Hewson, in a statement posted on Twitter, said she had had “a very good conversation” with Trump on Friday.

“I gave him my personal commitment to drive the cost down aggressively,” she said in the statement.

Lockheed shares closed down 1.3 percent on Friday, nearing their lowest levels since the Nov. 8 election. They were the biggest drag on a basket of defense-related stocks. Boeing’s stock ended near the unchanged mark.

Trump had met with the chief executives of both Lockheed and Boeing on Wednesday.

Boeing’s F-18 is an older generation aircraft that lacks the stealth capabilities of the F-35.

One U.S. official said it was impossible to tell what Trump meant by his tweet, given the importance of stealth technology as a way to counter advanced defenses of near-peer states, like Russia or China.

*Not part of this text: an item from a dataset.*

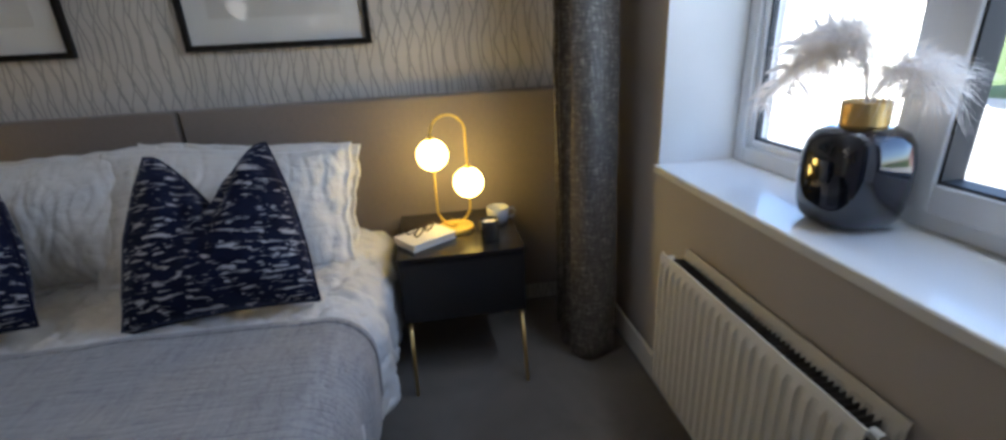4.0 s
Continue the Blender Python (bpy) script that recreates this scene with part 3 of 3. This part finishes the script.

“Somebody needs to ask Donald Trump how he’s going to be able to confront China without aircraft capable of penetrating anti-access and area denial systems, including air defenses,” the official said.

Most defense analysts do not consider the two jets as comparable aircraft.

“Impractical if not irrational,” Richard Safran, a defense analyst at Buckingham Research, said by email. “First, the F/A-18 is a carrier-based naval fighter. Certainly it could not meet the U.S. Marine Corps need for vertical lift. It would not be suitable for the Air Force either – the extra weight of a carrier fighter makes it less than ideal for the Air Force.”

“Unless the rules of physics have changed, you cannot make a non-stealthy, two-engined, carrier-based aircraft from the 1980s into a single-engine, multi-role stealthy fighter from the 2000s,” Vertical Research Partners analysts wrote in a note on Friday.

Still, Trump’s dissatisfaction with the program, which has been dogged by problems while costs have escalated to an estimated $379 billion, is a clear risk for Lockheed. The F-35 program is a critical sales generator for the company, accounting for 20 percent of last year’s total revenue of $46.1 billion.